Mungkin ide ini terkesan tidak terlalu menarik, bukan hal baru dan mungkin akan dipandang sebelah mata mengingat sulitnya mengukur apa yang dimaksud dengan moral. Moral dalam sebuah kedudukan sosial lebih tinggi dari hukum. Sebuah hukum merupakan bentuk paksaan kepada individu-individu untuk menciptakan masyarakat yang bermoral. Hari ini, bisa kita saksikan secara bersama-sama dengan mata telanjang bagaimana berita-berita di media massa sungguh mencemaskan dan menakutkan. Mulai pemberitaan yang bersifat individual seperti kasus pembunuhan karena dilatarbelakangi cek-cok tetangga, sampai masalah nasional seperti korupsi, kekerasan atas nama agama sampai kasus gerakan sparatis di Papua. Semua itu diakibatkan oleh penurunan moral baik negara maupun pasar. Dari sudut pandang ilmu ekonomi, hal tersebut disebabkan karena sistem ekonomi Indonesia hanya memuja individualitas dengan mengabaikan sebuah sosialitas. Disinilah sebenarnya moral harus menjadi jembatan yang menghubungkan kepentingan individualitas dengan sosialitas. Seperti halnya kemerdekaan Indonesia maupun perilaku konsumsi, tidaklah bersifat alami namun terwujud dalam proses penciptaan atau rekayasa. Begitupun juga dengan pembangunan moral, tidak bisa kita serahkan pada mekanisme pasar, yang kemudian dengan sebuah tangan ajaib dan tak tampak mampu menciptakan generasi-generasi mudah yang bermoral serta peduli dengan Bangsanya.

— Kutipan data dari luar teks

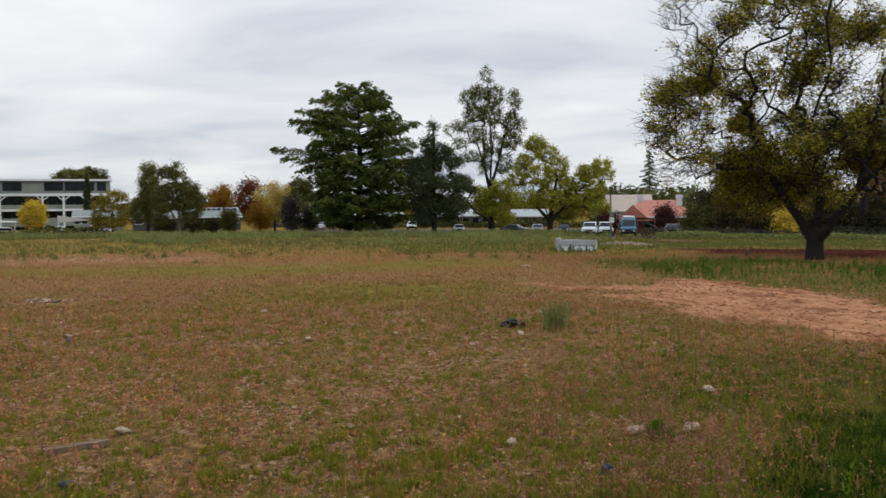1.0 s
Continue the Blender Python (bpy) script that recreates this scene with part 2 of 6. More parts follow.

Pemikiran seperti itu tentu akan mengakibatkan sebuah absurditas, yang akan menambah serangkaian daftar panjang permasalahan di negeri ini. Hanya melalui jalur pendidikan-lah kemungkinan besar hal tersebut dapat terwujud. Namun, hari ini berbabagai institusi pendidikan, baik pemerintah maupun non-pemerintah kebanyakan hanya menciptakan lulusan-lulusan yang bagus dalam segi individualitas, namun saat dihadapkan pada dekendensi moralitas, terlihat sebuah kegagalan besar pada sebagian besar institusi-institusi pendidikan kita. Bukan-kah kita dapat melihat, siapa yang terlibat kasus-kasus besar di Negara ini, bukan-kah lulusan sebuah institusi pendidikan? Dalam sekup mikro, bisa kita lihat orang disekitar kita, bagaimana budaya silahturami dan hormat-menghormati telah terkikis. Melihat kenyataan tersebut, perlukah kita membangun sebuah sekolah nasional yang khusus mengajarkan tentang moral dan rasa cinta terhadap tanah air? Kalau jawaban dalam hati nurani mengatakan “Iya” maka kita harus memikirkan pertanyaan selanjutnya, siapa yang mengajar? Kalau jawaban mayoritas dari kita adalah “tidak” maka kita harus memikirkan pertanyaan selanjutnya, Bagaimana cara yang efektif dan efisien untuk menanamkan moral dan rasa cintah tanah air kepada generasi muda secara massif? Namun ada satu faktor yang menghubungkan antara jawaban iya dan tidak, yaitu: jika moralitas mencerminkan bagaimana seharusnya dunia ini bekerja dan ekonomi menggambarkan bagaimana kondisi rill Indonesia saat ini.